On 09/17/2013 09:45 PM, adrelanos wrote:
> Situation:
> 
> * You have a Debian machine, which might be compromised by a backdoor
> due to a targeted attack. You don't know and want to make sure it's not.
> For example, a server or a client internet machine.

Why not just reinstall from a trusted source, then restore /etc, /home and /var from backups
and audit the changes introduced by that only?

> 
> In reality, it seems like many files are auto-generated and not owned by
> any packages. Some of them even hold binary code, which gets executed
> during boot. Some examples:
> - /boot/grub/video_fb.mod
> - (dpkg -S /boot/grub/video_fb.mod reports not owned by any packages)

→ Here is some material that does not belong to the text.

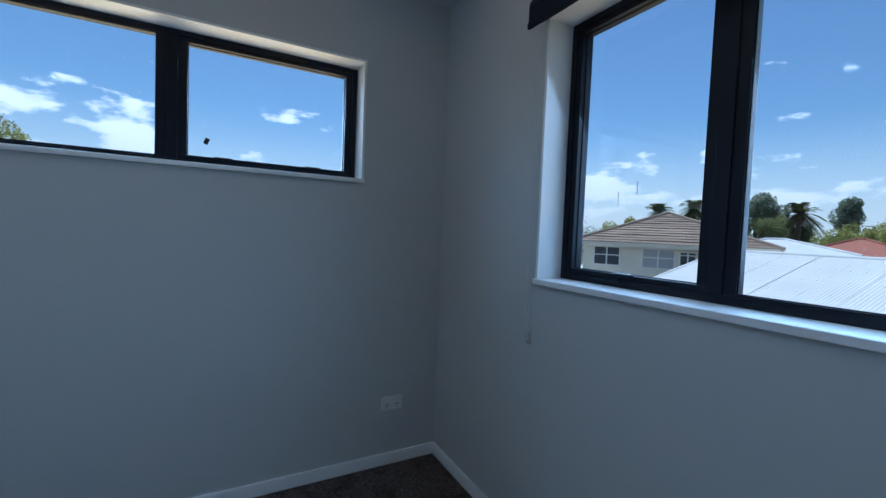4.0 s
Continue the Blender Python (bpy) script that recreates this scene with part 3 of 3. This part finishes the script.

It is copied from /usr/lib/grub/i386-pc:
$ dpkg -L grub-pc-bin | grep video_fb
/usr/lib/grub/i386-pc/video_fb.mod

> - /lib/modules/3.10-2-686-pae/modules.symbols
> - /etc/ssl/certs/GeoTrust_Global_CA.pem
> - /etc/ld.so.cache
> - /etc/rc*.d/*
> - /usr/lib/python2.7/dist-packages/pygtk.pyc
> - and many more...
> 
> It could be quite difficult to get a signed version of some of them or
> to deterministically freshly generate them?

Aren't they generated by the package's postinst script?

> 
> And I have open questions, such as:
> - Which package is responsible for creating device files (/dev/...)? How
> to check if they are legit?

/dev should just be a tmpfs, so the kernel creates device files there (possibly triggered by udev).

$ mount | grep '/dev '
udev on /dev type devtmpfs (rw,relatime,size=10240k,nr_inodes=1013295,mode=755)

> - Is there a signed dump of the grub boot sector somewhere?

I think it is based on /usr/lib/grub/i386-pc/boot.img, but with some offsets adjusted.
Isn't it safer to just re-install grub from your trusted system?